Packed in like sardines, we’re constantly swaying back and forth into our neighbors and bouncing with the rough roads. Personal space is non-existent, and people sleep on strangers. There isn’t really even enough room to lift your arms without forcefully moving your neighbor. My ass fell asleep numerous times, and I got whiplash from the few times I tried to sleep but was jolted awake by a hard bump or particularly hard turn. The guy next to me was holding his baby, and he made me put the kid’s socks and shoes on without so much as asking or a thank you! It’s just expected that everyone does what they can to help out the group as a whole. We’re all in this mess together.
The crazy driving up and down the mountain roads causes a lot of people to puke, though Matt and I are fortunate enough to not get motion sickness. There are piles of little sick bags in the backs of all the chairs, and people are constantly reaching for them. It’s funny how when you tell yourself NOT to hear something, that suddenly becomes the only sound you seem to hear. The sound of puking became the soundtrack of my miserable little existence. And then that person handed me their sick bag to chuck out the window. I became very adept at knowing when to pull the window open for my neighbors.
The buses are loud, too. Despite having great cell service everywhere, it seems customary to YELL as loud as possible into your phone. It’s a modern technology… I’m not sure why yelling is necessary, but at any given point, at least one person on the bus will be screaming into their phone.

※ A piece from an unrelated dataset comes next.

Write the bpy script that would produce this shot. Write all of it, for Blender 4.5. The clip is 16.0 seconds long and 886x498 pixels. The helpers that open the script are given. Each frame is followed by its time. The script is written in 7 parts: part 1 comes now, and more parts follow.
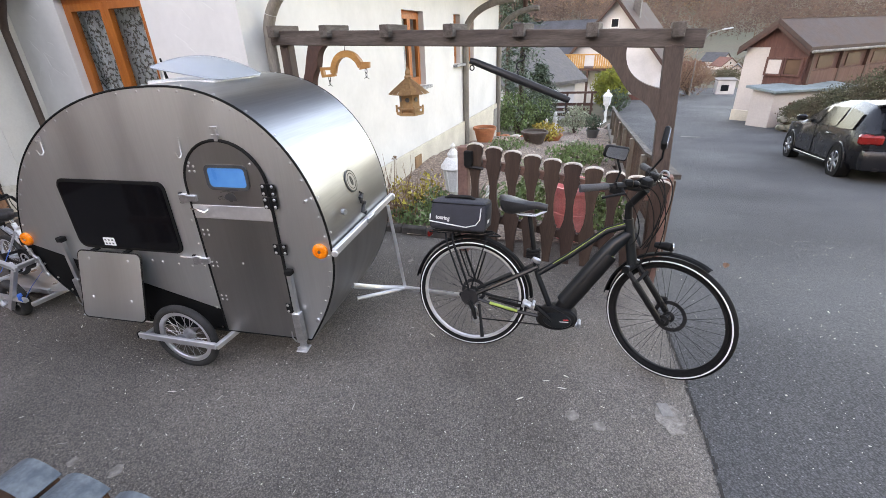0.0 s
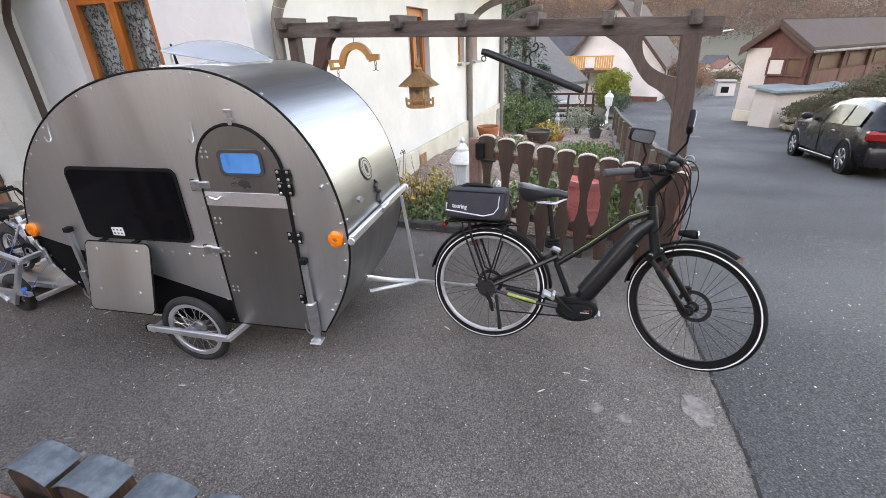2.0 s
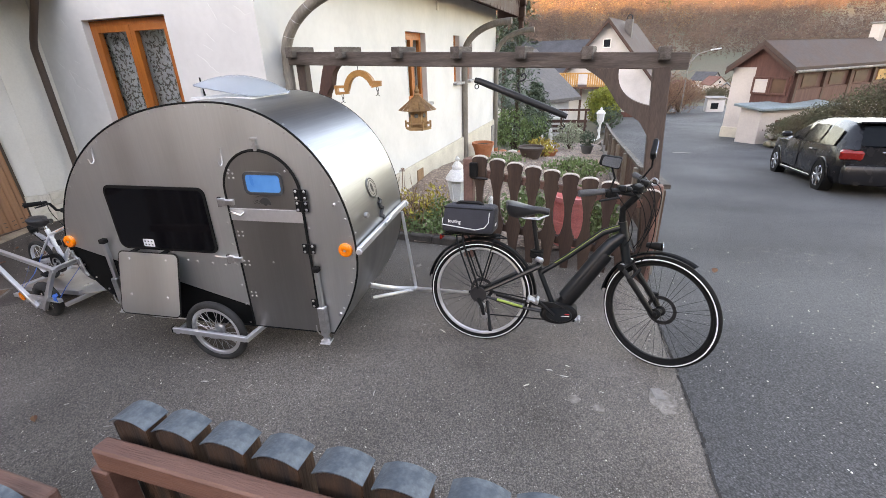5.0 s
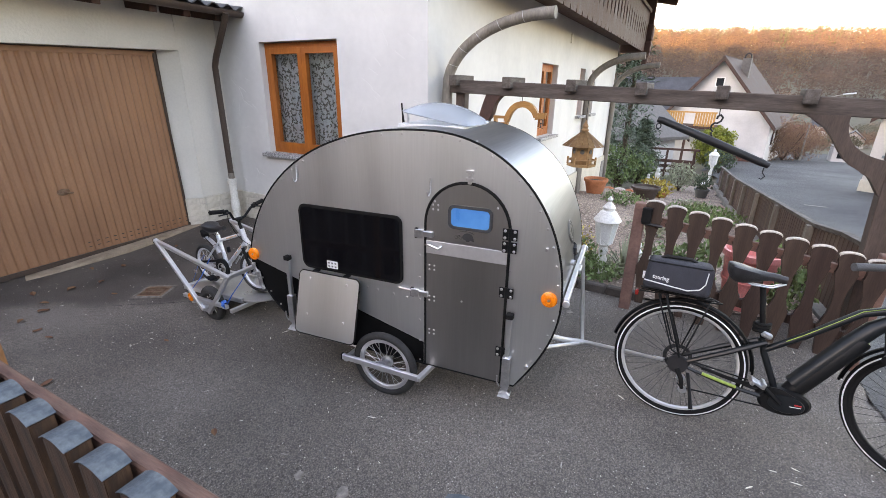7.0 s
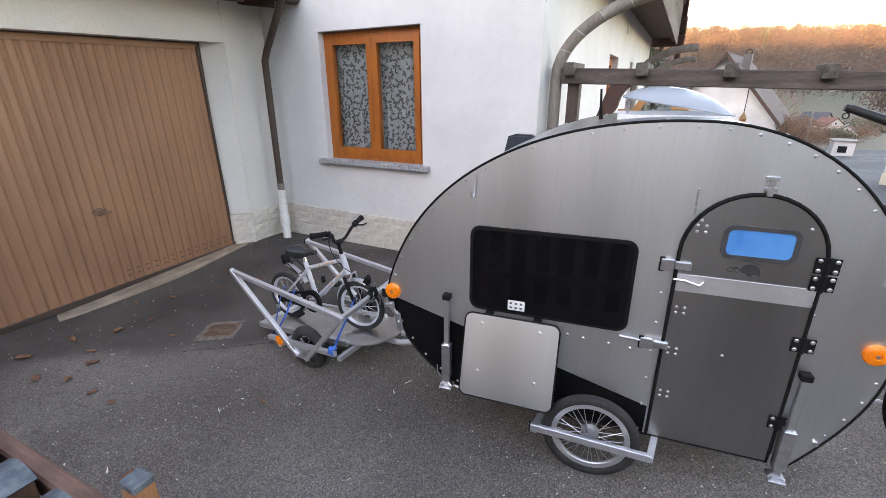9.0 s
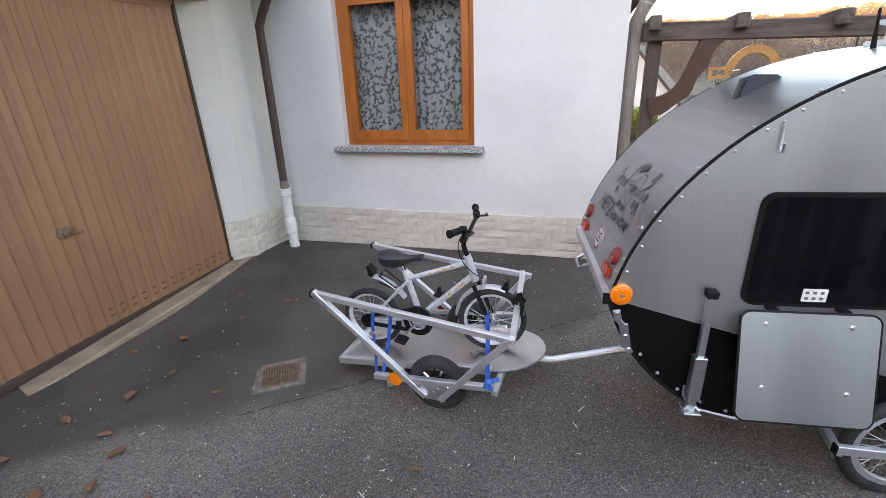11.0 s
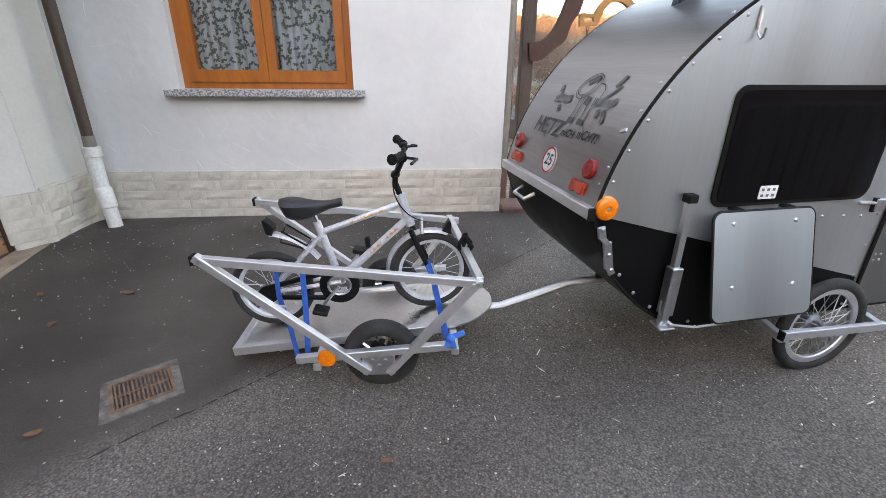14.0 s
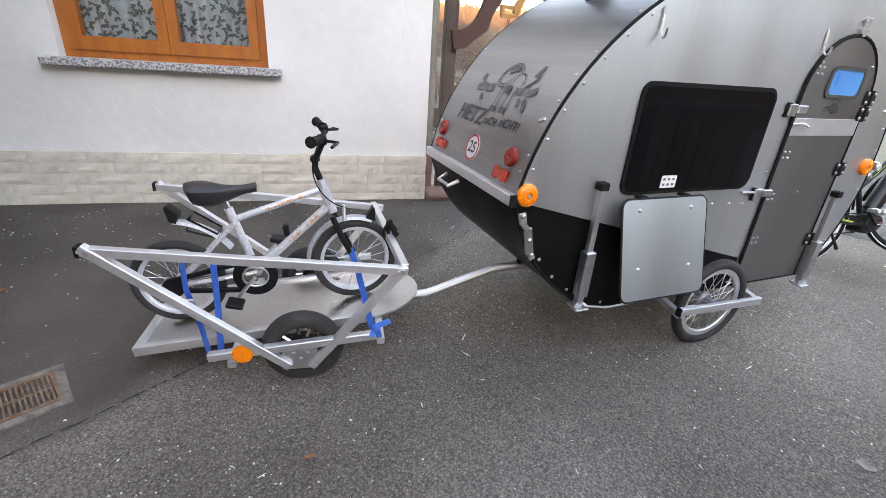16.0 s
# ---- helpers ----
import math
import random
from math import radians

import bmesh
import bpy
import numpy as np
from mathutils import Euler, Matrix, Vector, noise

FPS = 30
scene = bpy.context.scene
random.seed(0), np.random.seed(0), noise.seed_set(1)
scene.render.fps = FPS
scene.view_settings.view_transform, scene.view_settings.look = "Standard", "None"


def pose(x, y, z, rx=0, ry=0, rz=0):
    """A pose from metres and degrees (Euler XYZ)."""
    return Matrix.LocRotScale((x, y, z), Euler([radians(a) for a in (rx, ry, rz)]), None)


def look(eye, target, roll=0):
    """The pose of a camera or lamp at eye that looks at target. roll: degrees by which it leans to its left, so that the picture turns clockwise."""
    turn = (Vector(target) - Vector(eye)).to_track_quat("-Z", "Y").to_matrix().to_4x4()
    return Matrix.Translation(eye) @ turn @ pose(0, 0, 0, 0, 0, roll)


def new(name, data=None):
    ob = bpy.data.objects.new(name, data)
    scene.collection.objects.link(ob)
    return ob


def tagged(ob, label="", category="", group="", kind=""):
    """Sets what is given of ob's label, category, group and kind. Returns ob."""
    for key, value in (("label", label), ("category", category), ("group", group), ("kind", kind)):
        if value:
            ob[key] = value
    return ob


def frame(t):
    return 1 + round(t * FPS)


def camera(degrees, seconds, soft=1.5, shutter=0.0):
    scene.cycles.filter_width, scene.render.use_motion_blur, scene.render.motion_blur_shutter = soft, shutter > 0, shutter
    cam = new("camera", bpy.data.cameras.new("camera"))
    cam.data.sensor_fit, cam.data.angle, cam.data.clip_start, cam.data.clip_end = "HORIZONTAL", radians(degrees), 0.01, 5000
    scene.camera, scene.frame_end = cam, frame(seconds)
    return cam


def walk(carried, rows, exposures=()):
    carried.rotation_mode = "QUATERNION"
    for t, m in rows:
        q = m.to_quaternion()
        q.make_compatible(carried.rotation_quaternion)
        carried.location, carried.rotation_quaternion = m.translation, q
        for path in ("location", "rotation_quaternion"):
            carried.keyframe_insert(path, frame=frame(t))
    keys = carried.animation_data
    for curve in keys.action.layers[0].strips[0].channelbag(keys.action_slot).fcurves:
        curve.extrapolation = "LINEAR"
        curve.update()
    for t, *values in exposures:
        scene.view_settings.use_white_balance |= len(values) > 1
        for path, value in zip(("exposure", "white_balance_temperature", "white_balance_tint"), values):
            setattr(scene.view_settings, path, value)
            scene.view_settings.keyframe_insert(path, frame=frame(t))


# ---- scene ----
cam = camera(90.0, 16.0, 0.6)
PATH = [
    (0, (0.161, 0.136, 1.807), (-0.255, 1.896, 0.954), -2.1),
    (0.5, (0.158, 0.152, 1.762), (-0.261, 1.916, 0.918), -2.3),
    (1, (0.128, 0.173, 1.71), (-0.29, 1.94, 0.872), -2.2),
    (1.5, (0.093, 0.165, 1.703), (-0.324, 1.932, 0.864), -2.1),
    (2, (0.054, 0.138, 1.711), (-0.361, 1.904, 0.871), -2.2),
    (2.5, (0.09, 0.066, 1.742), (-0.323, 1.836, 0.907), -2.0),
    (3, (0.232, -0.022, 1.785), (-0.185, 1.754, 0.966), -1.7),
    (3.2, (0.22, -0.043, 1.821), (-0.176, 1.734, 0.993), -1.4),
    (5.3, (0.062, -0.151, 1.832), (-0.345, 1.644, 1.051), -2.0),
    (5.5, (-0.039, -0.154, 1.829), (-0.453, 1.642, 1.054), -2.1),
    (6, (-0.269, -0.207, 1.854), (-0.688, 1.592, 1.089), -1.4),
    (6.5, (-0.484, -0.151, 1.845), (-1.036, 1.622, 1.102), -0.5),
    (7, (-0.683, -0.107, 1.861), (-1.388, 1.634, 1.176), 0.9),
    (7.5, (-1.004, -0.068, 1.843), (-1.714, 1.674, 1.164), 0.1),
    (8, (-1.29, -0.003, 1.812), (-1.992, 1.741, 1.131), 0.1),
    (8.5, (-1.58, 0.134, 1.786), (-2.274, 1.884, 1.11), 0.0),
    (9, (-1.958, 0.145, 1.759), (-2.619, 1.909, 1.086), -0.2),
    (9.5, (-2.324, 0.172, 1.733), (-2.963, 1.943, 1.058), -0.4),
    (9.7, (-2.469, 0.219, 1.712), (-3.108, 1.991, 1.039), -0.6),
    (11.8, (-3.747, 0.496, 1.501), (-3.573, 2.354, 0.782), 1.3),
    (12, (-3.812, 0.526, 1.506), (-3.523, 2.364, 0.774), 2.1),
    (12.5, (-3.868, 0.641, 1.446), (-3.542, 2.469, 0.703), 0.2),
    (13, (-3.875, 0.738, 1.313), (-3.467, 2.544, 0.557), 1.5),
    (13.5, (-3.839, 0.751, 1.215), (-3.431, 2.556, 0.456), 1.1),
    (14, (-3.813, 0.726, 1.219), (-3.41, 2.53, 0.456), 0.7),
    (14.5, (-3.794, 0.729, 1.216), (-3.31, 2.509, 0.443), 1.8),
    (15, (-3.796, 0.738, 1.199), (-3.09, 2.439, 0.42), 4.6),
    (15.5, (-3.799, 0.738, 1.2), (-3.087, 2.432, 0.41), 4.4),
    (16, (-3.802, 0.74, 1.204), (-3.086, 2.43, 0.408), 4.1),
]
EXPOSURES = [(0, 3.42, 9100, 28), (5.5, 3.42, 9400, 28), (7, 3.36, 8900, 28), (9.5, 3.46, 8700, 27), (12, 3.52, 8900, 24), (14, 3.58, 9100, 24), (16, 3.78, 9200, 24)]
walk(cam, [(t, look(eye, target, roll)) for t, eye, target, roll in PATH], EXPOSURES)

# ---- world and light: low evening sun behind the ridge, the yard lies in open shade ----
SUN_EL, SUN_AZ = radians(12.0), radians(200.0)      # azimuth from north (+y), clockwise
world = bpy.data.worlds.new("world")
scene.world = world
world.use_nodes = True
wn = world.node_tree.nodes
sky = wn.new("ShaderNodeTexSky")
sky.sky_type, sky.sun_disc = "NISHITA", False
sky.sun_elevation, sky.sun_rotation = SUN_EL, SUN_AZ
sky.air_density, sky.dust_density, sky.ozone_density = 1.0, 0.4, 1.0
wn["Background"].inputs[1].default_value = 0.15
world.node_tree.links.new(sky.outputs[0], wn["Background"].inputs[0])
sun = new("sun", bpy.data.lights.new("sun", "SUN"))
sun.data.energy, sun.data.angle, sun.data.color = 2.0, radians(0.6), (1.0, 0.72, 0.42)
sun_from = Vector((math.sin(SUN_AZ) * math.cos(SUN_EL), math.cos(SUN_AZ) * math.cos(SUN_EL), math.sin(SUN_EL)))
sun.matrix_world = look(sun_from * 50, (0, 0, 0))


# ---- building helpers ----
def thing(name, m=None, label="", category="", group="", kind=""):
    ob = new(name)
    ob.empty_display_size = 0.1
    if m is not None:
        ob.matrix_basis = m
    return tagged(ob, label, category, group, kind)


def mesh_of(bm, material, smooth=True):
    bmesh.ops.recalc_face_normals(bm, faces=bm.faces)
    me = bpy.data.meshes.new("mesh")
    bm.to_mesh(me)
    bm.free()
    if material:
        me.materials.append(material)
    if smooth:
        me.shade_smooth()
        me.set_sharp_from_angle(angle=radians(35))
    return me


def part(name, bm, material, parent, label="", smooth=True, m=None):
    ob = new(name, mesh_of(bm, material, smooth) if isinstance(bm, bmesh.types.BMesh) else bm)
    ob.parent = parent
    if m is not None:
        ob.matrix_basis = m
    return tagged(ob, label)


def solo(name, bm, material, label, category, m=None, group="", kind="", smooth=True):
    ob = new(name, mesh_of(bm, material, smooth) if isinstance(bm, bmesh.types.BMesh) else bm)
    if m is not None:
        ob.matrix_basis = m
    return tagged(ob, label, category, group, kind)


def B():
    return bmesh.new()


def box(bm, c, s, rot=(0, 0, 0), bevel=0.0, m=None, segs=1):
    mm = (m or Matrix()) @ pose(*c, *rot) @ Matrix.Diagonal((*s, 1))
    r = bmesh.ops.create_cube(bm, size=1, matrix=mm)
    if bevel:
        vs = set(r["verts"])
        es = [e for e in bm.edges if e.verts[0] in vs and e.verts[1] in vs]
        bmesh.ops.bevel(bm, geom=es, offset=bevel, segments=segs, affect="EDGES", profile=0.5)
    return bm


def beam(bm, p, q, w, h, bevel=0.003, up=(0, 0, 1)):
    """A rectangular bar from p to q, w wide and h high."""
    p, q = Vector(p), Vector(q)
    d = q - p
    z = d.normalized()
    x = Vector(up).cross(z)
    if x.length < 1e-4:
        x = Vector((1, 0, 0))
    x.normalize()
    y = z.cross(x)
    r = Matrix((x, y, z)).transposed().to_4x4()
    mm = Matrix.Translation((p + q) / 2) @ r @ Matrix.Diagonal((w, h, d.length, 1))
    res = bmesh.ops.create_cube(bm, size=1, matrix=mm)
    if bevel:
        vs = set(res["verts"])
        es = [e for e in bm.edges if e.verts[0] in vs and e.verts[1] in vs]
        bmesh.ops.bevel(bm, geom=es, offset=bevel, segments=1, affect="EDGES")
    return bm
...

We didn’t reach Bao Lam until 6pm that evening, several hours later than we thought we would. By the time we arrived, it was dark and there weren’t any buses going anywhere until morning. After a futile search, we had to choose between the two hotels in town. We obviously chose the one with wifi, but even that wasn’t working. Somehow, on the day I needed it, we had found the one town in Vietnam with terrible cell service and no good internet access! There wasn’t a taxi to be found, and I’m pretty sure Matt is the first white person most of those people had ever seen. I vowed to be on the 6am bus to Ha Giang so that I could get somewhere with better access for at least part of the roast.
In the end, after another brutal early morning bus ride, we made it to Ha Giang by 9:30 the next morning, and I was able to Skype in for the entirety of the roast. All in all, it wasn’t the worst possible day that could have happened, but it was certainly frustrating and painful. Fortunately, in our first month of travel, that was the first really tough day for me. I know bad days will happen; it’s just a fact of life. But I’m hoping they’re as few and far between as they have been so far.